What Is a Survivorship Life Insurance Policy?
There are many different types of life insurance policies to meet your specific needs. Survivorship life insurance is a policy that covers two people instead of one. Here we’ll cover the benefits of a survivorship policy, how they work, and whether this type of policy might be right for you.
What is a survivorship life insurance policy?
Survivorship life insurance covers two people on one policy. This type of policy is typically for spouses. It is also known as a second-to-die joint life insurance policy. The policy does not pay out until both people on the policy have passed away.
A survivorship life insurance is typically a permanent whole or universal life policy. It costs less than two separate policies and is an affordable way to leave more behind for your beneficiaries.
Benefits of a survivorship life policy
In a first-to-die joint life insurance policy, the life insurance company pays out the death benefit after the first person on the policy passes away. Since a second-to-die policy pays out after both spouses have passed away, a survivorship life insurance policy is not used for income replacement for a surviving spouse.
The benefits of a survivorship life policy are best for estate-planning purposes.
- Paying estate taxes: This policy is used by high-net-worth households for estate planning strategies. After the second spouse passes away, the death benefit from the policy can be used to pay estate taxes. This will help ensure that your heirs do not have to sell any assets to pay the estate taxes.
- Caring for a special needs child: The death benefit can pay for care that a special needs child requires. Survivorship policies are often used to fund a trust to provide care for them.
- Leaving a legacy: The death benefit from the policy can help any beneficiary you choose. This includes a charity or cause you want to support after you are gone.
- Business succession: A survivorship life insurance policy can be between any two people, including business partners. A survivorship policy can provide the funds needed to transfer business ownership if both partners die. The death benefit can also be divided among the business partners’ heirs to help ensure they are financially prepared to take over the business.
- Difficulty qualifying for life insurance policies: A survivorship policy can be an affordable way to get coverage for a spouse who cannot get coverage due to medical issues.
How does a survivorship life insurance policy work?
A survivorship life insurance policy insures two people and pays out the death benefit after both have passed away. A survivorship policy is generally a permanent life insurance policy which includes whole life, variable life, and universal life insurance policies. They are more expensive than term policies, but they offer lifelong coverage for both people.
Since survivorship plans are joint life policies, you will only have to purchase one policy instead of two. Couples or business partners are covered under a single policy. Policy owners pay monthly or annual premiums to keep the policy active. The life insurance company will pay the policy’s death benefit after both owners have passed away.

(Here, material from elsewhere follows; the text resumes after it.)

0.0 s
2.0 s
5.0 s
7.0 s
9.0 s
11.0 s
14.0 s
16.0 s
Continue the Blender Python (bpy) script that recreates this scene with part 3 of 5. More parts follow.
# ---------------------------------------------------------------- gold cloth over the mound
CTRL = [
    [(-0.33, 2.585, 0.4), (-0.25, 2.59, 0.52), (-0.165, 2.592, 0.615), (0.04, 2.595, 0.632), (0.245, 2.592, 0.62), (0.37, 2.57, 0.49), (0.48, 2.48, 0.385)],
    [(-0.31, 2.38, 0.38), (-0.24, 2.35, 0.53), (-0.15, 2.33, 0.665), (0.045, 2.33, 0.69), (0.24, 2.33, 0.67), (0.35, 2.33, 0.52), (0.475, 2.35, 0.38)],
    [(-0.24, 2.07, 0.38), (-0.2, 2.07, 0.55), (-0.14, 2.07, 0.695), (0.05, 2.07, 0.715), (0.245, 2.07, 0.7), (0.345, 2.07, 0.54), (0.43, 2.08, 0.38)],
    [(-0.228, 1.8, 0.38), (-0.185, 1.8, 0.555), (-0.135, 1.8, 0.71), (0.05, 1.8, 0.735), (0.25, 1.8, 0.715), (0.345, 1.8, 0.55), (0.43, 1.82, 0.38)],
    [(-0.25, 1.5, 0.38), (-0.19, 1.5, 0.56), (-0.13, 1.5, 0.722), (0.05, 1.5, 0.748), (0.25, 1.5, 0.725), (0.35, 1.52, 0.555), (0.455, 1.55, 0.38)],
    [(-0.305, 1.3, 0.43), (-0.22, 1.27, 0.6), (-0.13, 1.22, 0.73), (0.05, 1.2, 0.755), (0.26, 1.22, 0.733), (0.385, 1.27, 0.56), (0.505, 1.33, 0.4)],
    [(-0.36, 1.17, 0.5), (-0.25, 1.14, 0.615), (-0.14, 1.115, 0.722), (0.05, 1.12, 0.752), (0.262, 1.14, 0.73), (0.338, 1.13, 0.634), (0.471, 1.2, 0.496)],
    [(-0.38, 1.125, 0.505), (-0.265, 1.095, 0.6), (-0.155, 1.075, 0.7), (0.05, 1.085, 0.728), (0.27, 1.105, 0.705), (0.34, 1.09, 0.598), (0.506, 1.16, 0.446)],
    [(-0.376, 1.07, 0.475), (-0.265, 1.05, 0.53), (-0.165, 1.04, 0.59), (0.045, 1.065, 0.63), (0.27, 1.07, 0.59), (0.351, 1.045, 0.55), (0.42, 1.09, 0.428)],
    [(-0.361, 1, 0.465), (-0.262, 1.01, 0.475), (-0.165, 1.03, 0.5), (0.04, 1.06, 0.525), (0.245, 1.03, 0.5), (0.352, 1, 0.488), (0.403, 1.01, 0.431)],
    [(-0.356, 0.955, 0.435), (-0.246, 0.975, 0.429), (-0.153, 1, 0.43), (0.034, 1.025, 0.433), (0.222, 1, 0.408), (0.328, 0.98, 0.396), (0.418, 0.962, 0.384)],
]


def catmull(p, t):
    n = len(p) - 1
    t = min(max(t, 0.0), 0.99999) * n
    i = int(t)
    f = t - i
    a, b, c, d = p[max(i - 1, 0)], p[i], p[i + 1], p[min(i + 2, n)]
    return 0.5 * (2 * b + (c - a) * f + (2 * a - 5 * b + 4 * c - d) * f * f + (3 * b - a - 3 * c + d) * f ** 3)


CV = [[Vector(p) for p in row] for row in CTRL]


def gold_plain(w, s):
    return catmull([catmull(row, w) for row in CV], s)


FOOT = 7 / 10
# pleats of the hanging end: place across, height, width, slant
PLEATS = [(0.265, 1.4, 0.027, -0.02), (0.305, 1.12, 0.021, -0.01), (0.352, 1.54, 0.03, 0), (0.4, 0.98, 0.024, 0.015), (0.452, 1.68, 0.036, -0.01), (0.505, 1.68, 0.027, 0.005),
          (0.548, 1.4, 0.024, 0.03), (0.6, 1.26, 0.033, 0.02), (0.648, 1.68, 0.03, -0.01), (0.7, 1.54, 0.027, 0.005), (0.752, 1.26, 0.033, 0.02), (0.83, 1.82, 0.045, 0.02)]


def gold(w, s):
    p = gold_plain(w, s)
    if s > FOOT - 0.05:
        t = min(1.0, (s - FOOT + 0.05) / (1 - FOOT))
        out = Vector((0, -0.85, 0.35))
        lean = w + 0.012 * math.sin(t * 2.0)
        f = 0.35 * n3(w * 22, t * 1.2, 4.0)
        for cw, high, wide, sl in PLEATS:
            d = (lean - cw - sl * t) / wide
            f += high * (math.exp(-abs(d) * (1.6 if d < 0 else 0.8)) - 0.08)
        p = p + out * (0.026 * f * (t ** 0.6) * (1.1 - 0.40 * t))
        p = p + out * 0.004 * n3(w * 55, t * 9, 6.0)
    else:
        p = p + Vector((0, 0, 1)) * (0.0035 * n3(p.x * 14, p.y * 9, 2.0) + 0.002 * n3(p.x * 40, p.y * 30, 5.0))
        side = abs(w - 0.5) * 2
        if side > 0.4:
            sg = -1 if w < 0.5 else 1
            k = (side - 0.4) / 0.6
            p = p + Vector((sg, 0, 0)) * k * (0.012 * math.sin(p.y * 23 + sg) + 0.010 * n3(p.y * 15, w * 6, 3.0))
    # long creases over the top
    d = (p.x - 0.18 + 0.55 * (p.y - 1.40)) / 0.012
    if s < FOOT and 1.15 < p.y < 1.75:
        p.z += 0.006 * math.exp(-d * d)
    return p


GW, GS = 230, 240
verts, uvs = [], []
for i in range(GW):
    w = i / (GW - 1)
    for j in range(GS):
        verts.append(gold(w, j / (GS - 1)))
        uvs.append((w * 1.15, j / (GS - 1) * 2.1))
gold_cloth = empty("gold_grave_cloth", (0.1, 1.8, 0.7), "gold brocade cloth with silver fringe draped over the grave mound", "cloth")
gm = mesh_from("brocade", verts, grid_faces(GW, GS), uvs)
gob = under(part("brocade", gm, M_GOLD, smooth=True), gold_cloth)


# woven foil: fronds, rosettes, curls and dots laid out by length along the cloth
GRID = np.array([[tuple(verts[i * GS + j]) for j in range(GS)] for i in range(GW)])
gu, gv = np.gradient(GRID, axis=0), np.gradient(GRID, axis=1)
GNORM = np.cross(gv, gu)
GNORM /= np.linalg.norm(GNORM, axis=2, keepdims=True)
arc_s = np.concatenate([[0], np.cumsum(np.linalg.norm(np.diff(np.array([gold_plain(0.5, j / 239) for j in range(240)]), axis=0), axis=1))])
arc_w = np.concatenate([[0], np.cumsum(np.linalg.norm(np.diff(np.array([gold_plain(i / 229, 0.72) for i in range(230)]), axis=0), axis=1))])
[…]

Due to being a type of permanent life insurance policy, there is cash value in the policy that owners can tap into if needed. The cash value grows tax-deferred, and the cash value can be used to pay the premiums as needed.
Is a survivorship life insurance policy right for you?

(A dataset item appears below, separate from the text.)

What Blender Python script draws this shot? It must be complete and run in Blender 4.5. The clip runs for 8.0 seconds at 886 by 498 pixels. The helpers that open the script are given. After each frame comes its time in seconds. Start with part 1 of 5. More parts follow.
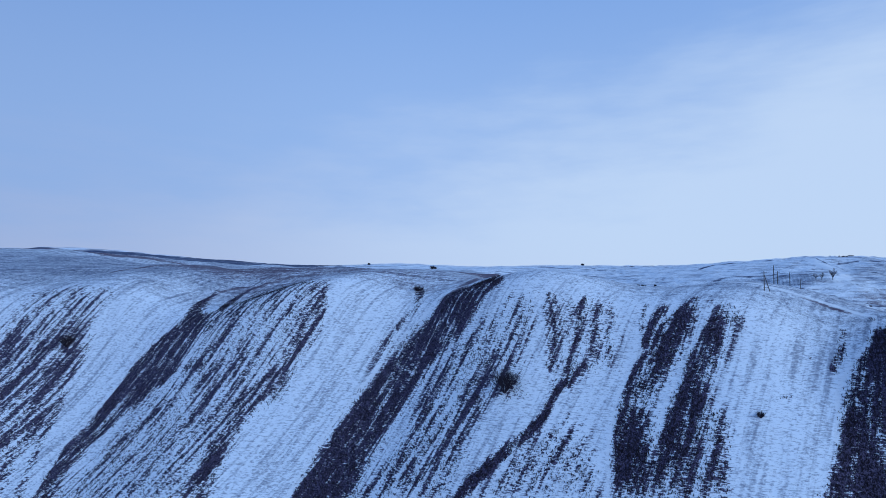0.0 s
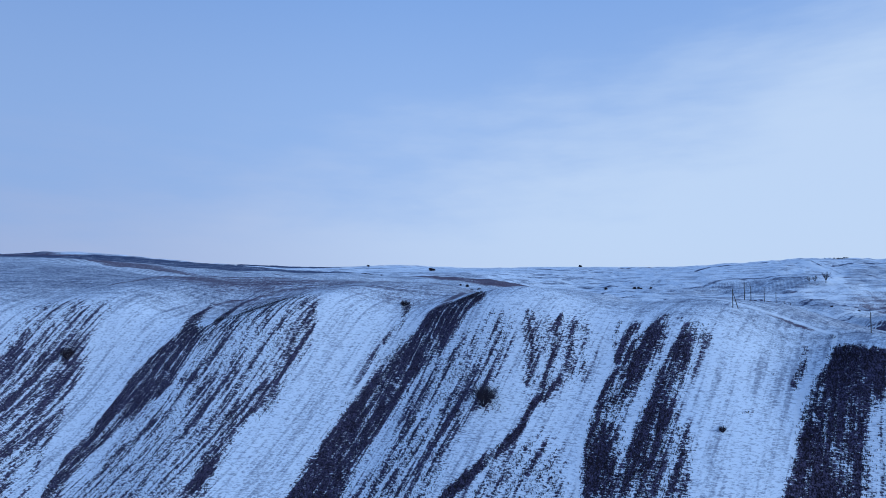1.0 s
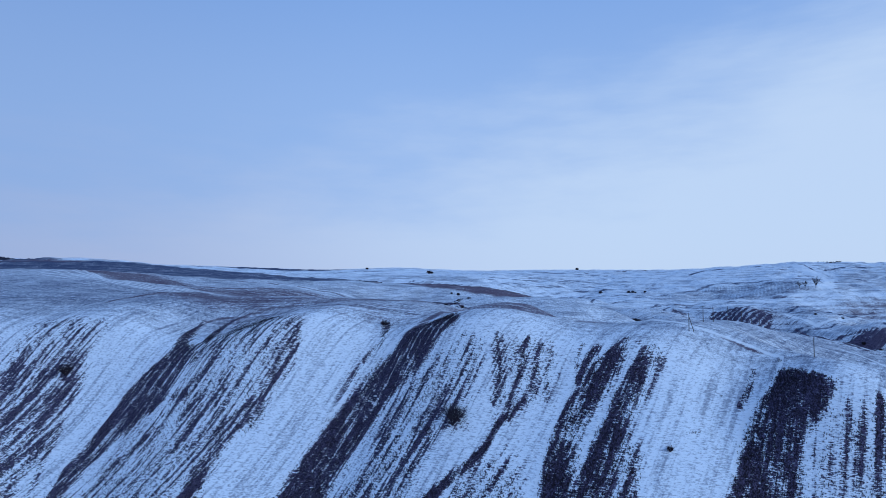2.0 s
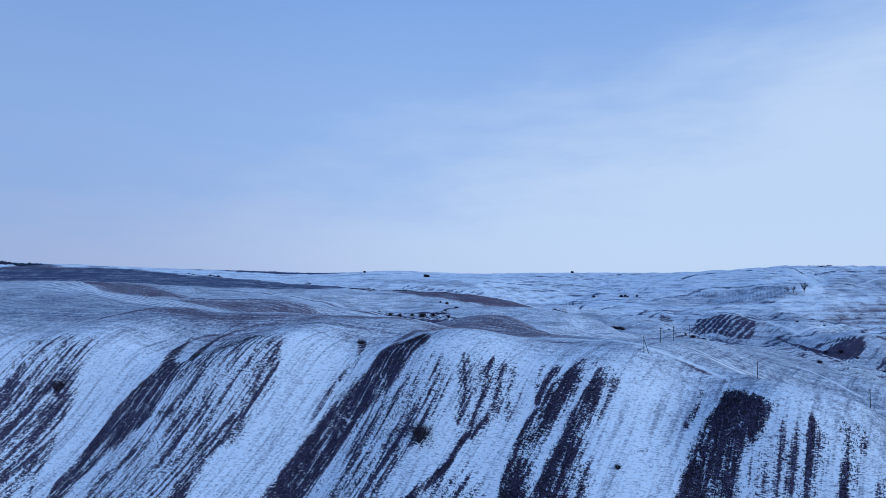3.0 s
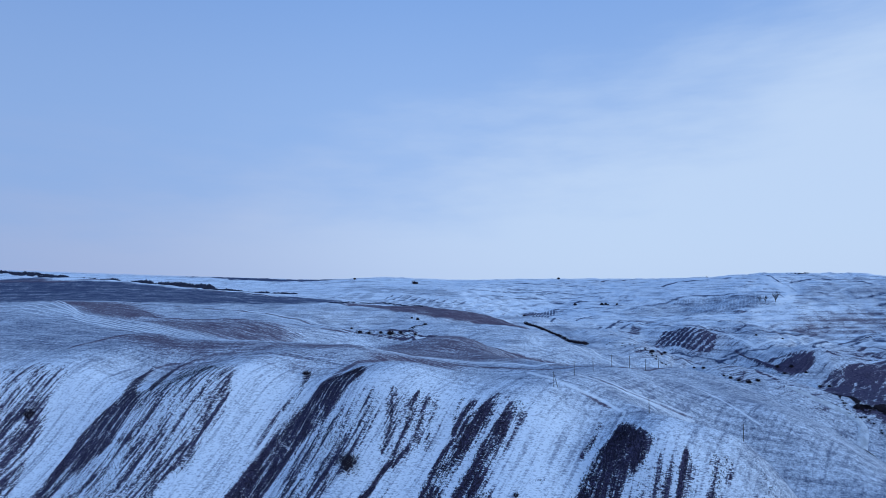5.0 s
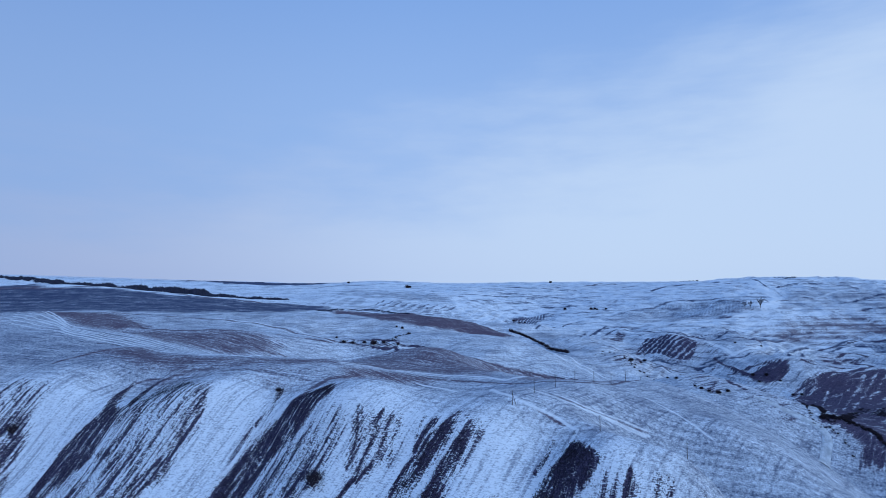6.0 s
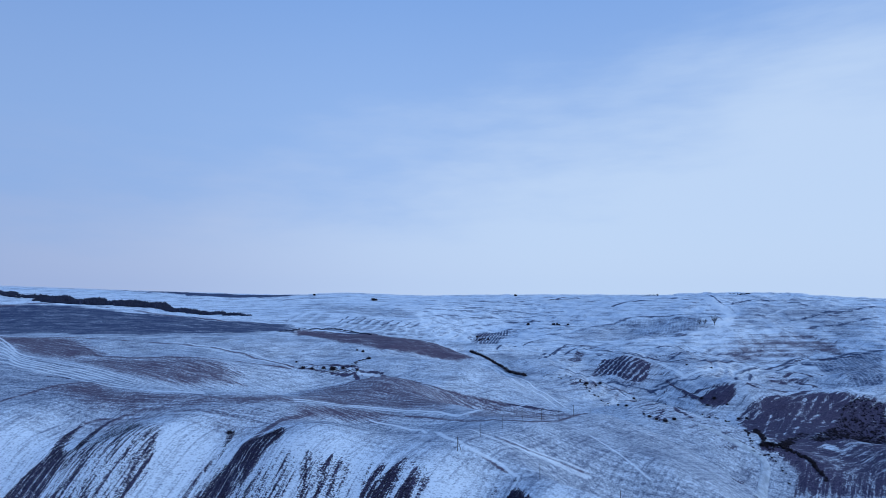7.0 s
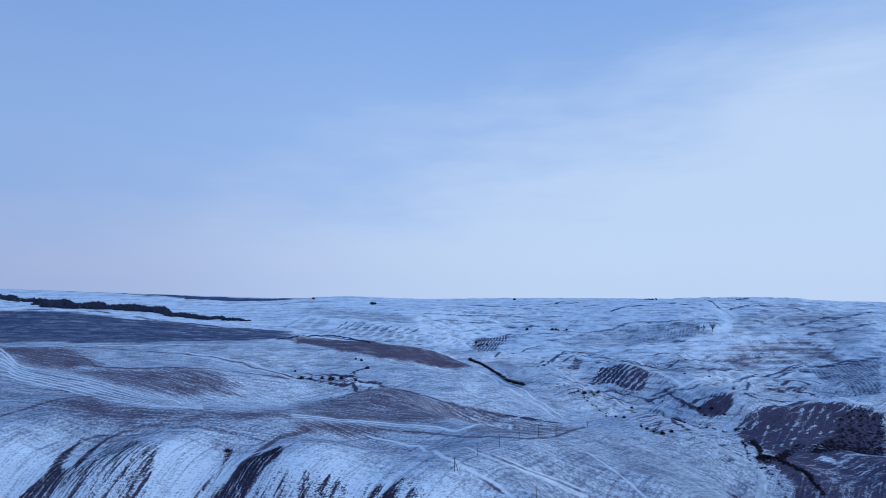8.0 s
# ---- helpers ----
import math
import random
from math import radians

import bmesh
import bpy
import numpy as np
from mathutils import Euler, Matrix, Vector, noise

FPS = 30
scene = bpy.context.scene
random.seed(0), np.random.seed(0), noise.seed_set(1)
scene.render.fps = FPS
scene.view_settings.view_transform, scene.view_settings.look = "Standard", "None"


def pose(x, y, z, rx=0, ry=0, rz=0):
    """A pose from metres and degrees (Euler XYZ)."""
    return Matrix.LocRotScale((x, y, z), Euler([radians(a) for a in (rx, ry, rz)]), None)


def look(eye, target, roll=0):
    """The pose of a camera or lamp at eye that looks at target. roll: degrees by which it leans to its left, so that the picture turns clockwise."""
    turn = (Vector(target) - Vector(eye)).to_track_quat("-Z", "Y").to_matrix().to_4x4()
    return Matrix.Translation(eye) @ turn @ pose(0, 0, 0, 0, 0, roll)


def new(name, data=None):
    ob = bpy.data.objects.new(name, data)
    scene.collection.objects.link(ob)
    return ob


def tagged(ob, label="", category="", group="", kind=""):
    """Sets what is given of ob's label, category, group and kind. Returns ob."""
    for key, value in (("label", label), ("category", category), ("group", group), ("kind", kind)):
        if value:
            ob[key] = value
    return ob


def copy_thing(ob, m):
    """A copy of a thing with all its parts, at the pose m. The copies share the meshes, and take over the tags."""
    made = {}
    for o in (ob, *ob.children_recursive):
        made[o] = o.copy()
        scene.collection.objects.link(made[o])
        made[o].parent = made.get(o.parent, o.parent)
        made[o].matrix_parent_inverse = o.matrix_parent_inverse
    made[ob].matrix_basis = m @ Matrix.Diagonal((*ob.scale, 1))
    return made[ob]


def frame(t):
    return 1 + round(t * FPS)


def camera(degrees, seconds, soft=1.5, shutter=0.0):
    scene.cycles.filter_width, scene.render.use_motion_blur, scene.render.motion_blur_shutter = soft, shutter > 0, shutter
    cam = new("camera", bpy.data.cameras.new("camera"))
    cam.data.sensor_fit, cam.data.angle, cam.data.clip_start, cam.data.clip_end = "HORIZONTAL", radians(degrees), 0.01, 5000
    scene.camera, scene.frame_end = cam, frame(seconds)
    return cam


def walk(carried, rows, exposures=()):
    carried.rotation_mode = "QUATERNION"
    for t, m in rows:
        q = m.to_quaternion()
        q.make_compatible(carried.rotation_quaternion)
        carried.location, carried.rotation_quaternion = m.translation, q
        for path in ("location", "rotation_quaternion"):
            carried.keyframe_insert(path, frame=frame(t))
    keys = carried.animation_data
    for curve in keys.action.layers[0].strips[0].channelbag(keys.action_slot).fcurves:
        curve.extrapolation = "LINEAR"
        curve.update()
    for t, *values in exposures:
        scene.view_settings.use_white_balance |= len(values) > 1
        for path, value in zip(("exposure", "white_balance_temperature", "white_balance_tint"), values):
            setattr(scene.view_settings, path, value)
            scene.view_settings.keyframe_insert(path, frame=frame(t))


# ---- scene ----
cam = camera(73.7, 8.0, soft=0.6)
PATH = [  # seconds, x, y, z, yaw, pitch, roll
    (0.0, -0.00, -0.00, 78.00, -0.000, 3.177, -0.345),
    (0.5, 2.77, -4.03, 80.91, 0.115, 3.113, -0.285),
    (1.0, 7.00, -10.18, 85.17, 0.124, 3.073, -0.245),
    (1.5, 12.26, -17.50, 90.33, 0.235, 3.012, -0.235),
    (3.0, 32.77, -39.22, 106.60, 0.537, 2.858, -0.075),
    (3.5, 40.11, -45.90, 111.74, 0.601, 2.971, -0.038),
    (4.0, 48.76, -52.72, 116.78, 0.568, 2.985, -0.000),
    (4.5, 58.04, -58.73, 121.88, 0.594, 2.892, 0.114),
    (6.0, 84.98, -76.57, 137.11, 0.608, 2.762, 0.324),
    (6.5, 93.20, -82.50, 147.60, -0.850, 3.000, 0.200),
    (7.0, 96.17, -85.91, 159.27, -2.259, 3.204, 0.115),
    (7.5, 97.38, -87.74, 165.30, -2.314, 3.209, 0.136),
    (8.0, 97.26, -87.90, 169.86, -2.311, 3.199, 0.078),
]
walk(cam, [(t, pose(x, y, z, 90 + pitch, roll, yaw)) for t, x, y, z, yaw, pitch, roll in PATH])

# ---------------------------------------------------------------- sky and light
world = bpy.data.worlds.new("world")
scene.world = world
world.use_nodes = True
wt = world.node_tree
wt.nodes.clear()


def node(tree, kind, links=(), **values):
    """A node with its inputs set by name (spaces as _) and links [(socket, input)]."""
    n = tree.nodes.new(kind)
    for k, v in values.items():
        n.inputs[k.replace("_", " ")].default_value = v
    for source, target in links:
        tree.links.new(source, n.inputs[target])
    return n


def calc(tree, operation, a, b=0.0, c=0.0, clamp=False):
    n = tree.nodes.new("ShaderNodeMath")
    n.operation, n.use_clamp = operation, clamp
    for i, v in enumerate((a, b, c)):
        if isinstance(v, (int, float)):
            n.inputs[i].default_value = v
        else:
            tree.links.new(v, n.inputs[i])
    return n.outputs[0]


def ramp(tree, value, low, high):
    """A smooth 0 to 1 step of a value between low and high."""
    n = tree.nodes.new("ShaderNodeMapRange")
    n.interpolation_type = "SMOOTHSTEP"
    n.inputs["From Min"].default_value, n.inputs["From Max"].default_value = low, high
    tree.links.new(value, n.inputs["Value"])
    return n.outputs["Result"]


def blend(tree, factor, a, b, mode="MIX"):
    n = tree.nodes.new("ShaderNodeMix")
    n.data_type, n.blend_type = "RGBA", mode
    for i, v in ((0, factor), (6, a), (7, b)):
        if isinstance(v, (int, float)):
            n.inputs[i].default_value = v
        elif isinstance(v, tuple):
            n.inputs[i].default_value = (*v, 1)
        else:
            tree.links.new(v, n.inputs[i])
    return n.outputs[2]


def noise_of(tree, vector, scale, detail=3.0, rough=0.55, stretch=(1, 1, 1)):
    m = node(tree, "ShaderNodeMapping", [(vector, "Vector")])
    m.inputs["Scale"].default_value = stretch
    return node(tree, "ShaderNodeTexNoise", [(m.outputs[0], "Vector")], Scale=scale, Detail=detail, Roughness=rough).outputs["Fac"]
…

Survivorship life insurance is typically used by high-net-worth households as an estate-planning tool. Because a survivorship life insurance policy combines two individuals on a single policy, couples can often get a larger death benefit at a lower cost when compared to buying two separate life insurance policies.
Since a survivorship policy only pays out the death benefit when both owners on the policy die, it isn’t a good fit if the surviving spouse needs income or assets after the first spouse passes away. In this case, it is better to get two separate policies. Here are a few situations where a survivorship life insurance policy may be a good fit.
Estate-planning strategies
If an estate is above the federal exemption limit and the heirs will have to pay estate taxes, then a life survivorship policy can help pay the taxes.
Business-planning strategies
The policy can provide the liquidity needed to transfer ownership of a family business. It can also provide funding for heirs to continue the business.
Special needs family members
The death benefit can be used to provide care for a special needs child after both parents pass away.
Leave a legacy to charitable causes
Anyone can be a beneficiary of the policy. A couple can choose a cause or charity they believe in to receive the death benefit.
Medical issues for one spouse or partner
A survivorship life insurance policy is a cost-effective way to get coverage if one spouse has medical conditions that make it difficult to get life insurance coverage but the other spouse is in good health.
What is the difference between joint life and survivorship life insurance?
Joint life insurance policies cover two people on one policy. There are two types of joint life insurance policies: a first-to-die policy and second-to-die policy. A second-to-die policy is also known as survivorship life insurance.
- First-to-die policy: In a first-to-die joint life insurance policy, if one of the insured spouses dies, the surviving spouse receives the death benefit. The goal is to provide the surviving spouse with enough funds to replace the lost income from the spouse that passed away.
- Second-to-die policy: Also known as a survivorship life insurance policy, the death benefit is only paid out if both spouses or owners pass away. The goal is to provide heirs or a charity with the death benefit, as opposed to a first-to-die life insurance policy that instead leaves the death benefit to the surviving spouse.
Life insurance is an important way to both protect your loved ones and leave a legacy. A survivorship life insurance policy is popular for affluent households. It is a useful tool to help preserve wealth as part of an estate plan or leave a long-lasting legacy.